そして最も特徴的な機能が、DCCD、つまりドライバーがセンターデフの差動制限力を積極的にコントロールできることだ。
マニュアルモードを使うと、電子制御式油圧多板クラッチによるLSDの差動制限力が、フリー(差動制限をほとんどしない状態)からロック(前後の駆動系を直結に近付けた状態)まで、6段階に調節できる。フリーの状態では車両の向きを変えやすく、後輪に59%の駆動力が配分されるから、アクセル操作次第では高出力を生かして後輪を横滑りさせながらカーブを小さく回り込める。
逆にロックでは駆動力の伝達効率が高まり、悪路も安定して走破できる。ドライバーが路面の状態や走行パターンに応じて、センターデフの差動制限力を自由に選べる。
このほか車両側の判断で走行状態に応じた最適な差動制限を行うオートモード、差動制限力を弱めたフリーに近いオートマイナスモード、差動制限力を強めてロックに近づけたオートプラスモードも設定した。
マルチモードDCCD式AWDを搭載するWRX・STIは、モータースポーツのベース車として積極的に使われ、高強度鋳造ピストン、強化エンジンマウント、大型インタークーラーなども備える。
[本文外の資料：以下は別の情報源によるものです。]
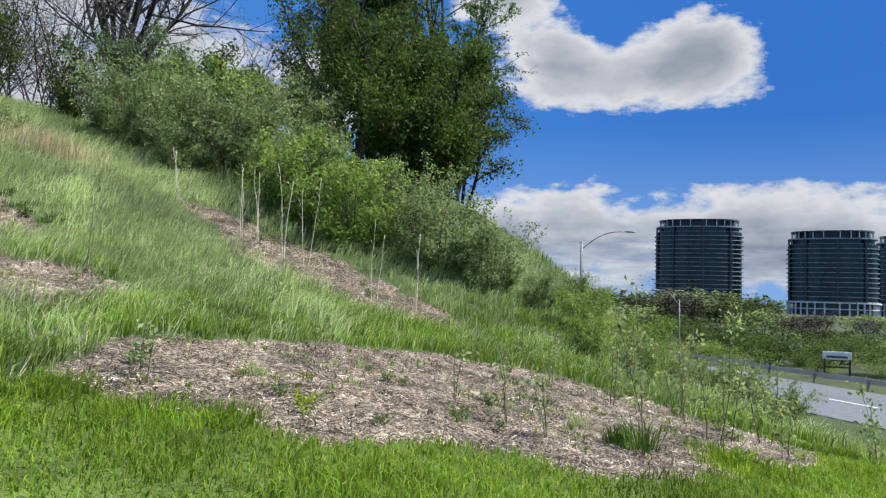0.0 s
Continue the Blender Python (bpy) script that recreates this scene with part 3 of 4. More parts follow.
def street_lamp(x, y, z, tall, reach_x, reach_y, r=0.11, thing="street_lamp", label="tall grey street lamp with one curved arm", mat=None, head_mat=None):
    lamp = tagged(new(thing), label, "street lamp")
    lamp.location = (x, y, z)
    mat = mat or M_POLE
    hang("pole", tube_mesh("pole", [[((0, 0, -0.3), r * 1.25), ((0, 0, tall * 0.5), r), ((0, 0, tall), r * 0.72)]], mat, 12), lamp)
    hang("pole_cap", tube_mesh("pole_cap", [[((0, 0, tall), r * 0.8), ((0, 0, tall + 0.1), r * 0.5)]], M_GALV, 10), lamp)
    pts = arc((0, 0, tall - 0.5), (reach_x, reach_y, tall + 0.85), 0.45)
    hang("arm", tube_mesh("arm", [[(p, 0.036) for p in pts]], M_GALV, 8), lamp)
    d = Vector((reach_x, reach_y, 0)).normalized()
    bm = bmesh.new()
    bmesh.ops.create_uvsphere(bm, u_segments=14, v_segments=8, radius=1.0)
    for v in bm.verts:
        v.co = Vector((v.co.x * 0.42, v.co.y * 0.16, v.co.z * (0.10 if v.co.z > 0 else 0.06)))
    head = part("lamp_head", bm, M_GALV, lamp, "flat grey luminaire")
    head.matrix_local = Matrix.Translation(pts[-1] + d * 0.3) @ Matrix.Rotation(math.atan2(d.y, d.x), 4, "Z")
    part("lens", box_bm(-0.26, 0.30, -0.10, 0.10, -0.075, -0.045, 0.01), M_WHITE, head, "frosted lamp lens")
    return lamp


street_lamp(-34.7, -9.5, on_ground(-34.7, -9.5), 9.3, -1.2, -3.6, 0.20)


def estate_sign():
    sign = tagged(new("sales_sign"), "faded red billboard with pale print on the lawn", "sign")
    z = on_ground(-42.9, -8.2) - 0.12
    sign.matrix_world = pose(-42.9, -8.2, z, 0, 0, 100)
    for x in (-0.62, 0.62):
        part("post", box_bm(x - 0.05, x + 0.05, 0.02, 0.11, -0.2, 1.78, 0.005), M_WHITE, sign)
    panel = part("panel", box_bm(-0.70, 0.70, -0.03, 0.018, 0.06, 1.80, 0.006), M_SIGN_RED, sign)
    for w, h0, h1 in ((0.9, 1.52, 1.62), (0.5, 1.42, 1.45), (0.06, 1.0, 1.3), (0.3, 0.82, 0.88), (1.1, 0.62, 0.70), (1.0, 0.48, 0.56), (0.4, 0.26, 0.30)):
        part("print_bar", box_bm(-w / 2, w / 2, -0.036, -0.031, h0, h1), M_SIGN_INK, panel)


estate_sign()


def slab():
    bm = box_bm(-0.70, 0.70, -0.62, 0.62, -0.1, 0.10, 0.02)
    ob = tagged(part("concrete_pad", bm, M_PAD), "flat pale concrete pad set in the weeds", "concrete pad")
    ob.matrix_world = pose(-17.62, -7.98, on_ground(-17.62, -7.98), 0, 0, 4)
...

いわば実戦向けのスポーツモデルで、マルチモードDCCD式AWDも、過酷な用途に対応できる高性能と耐久性を秘めている。
■常に限界に挑むからこそトップブランドであり続ける
スバルがラインナップするAWDの特徴として、アクティブトルクスプリットAWDの軽量化や低燃費、低価格なども挙げられるが、他メーカーとの一番の違いは常にAWDの限界に挑んでいることだろう。
50年近い歳月の中で、モータースポーツへの挑戦や車両提供も含めて鍛え上げられた技術が、日常的に快適かつ便利に使えるインプレッサやフォレスターにも息づいている。AWDに関してこのような技術的蓄積のあるメーカーはスバルだけだ。
長年にわたる技術の積み重ねは、スバルが手掛けるAWDの商品力と信頼性を向上させ、最も大切な乗員を守る安全性も高めている。
同時にそれは、スバル車を使うユーザーのプライドも高めるだろう。多くの人達に愛用される自動車の技術とは、そういうものだと思う。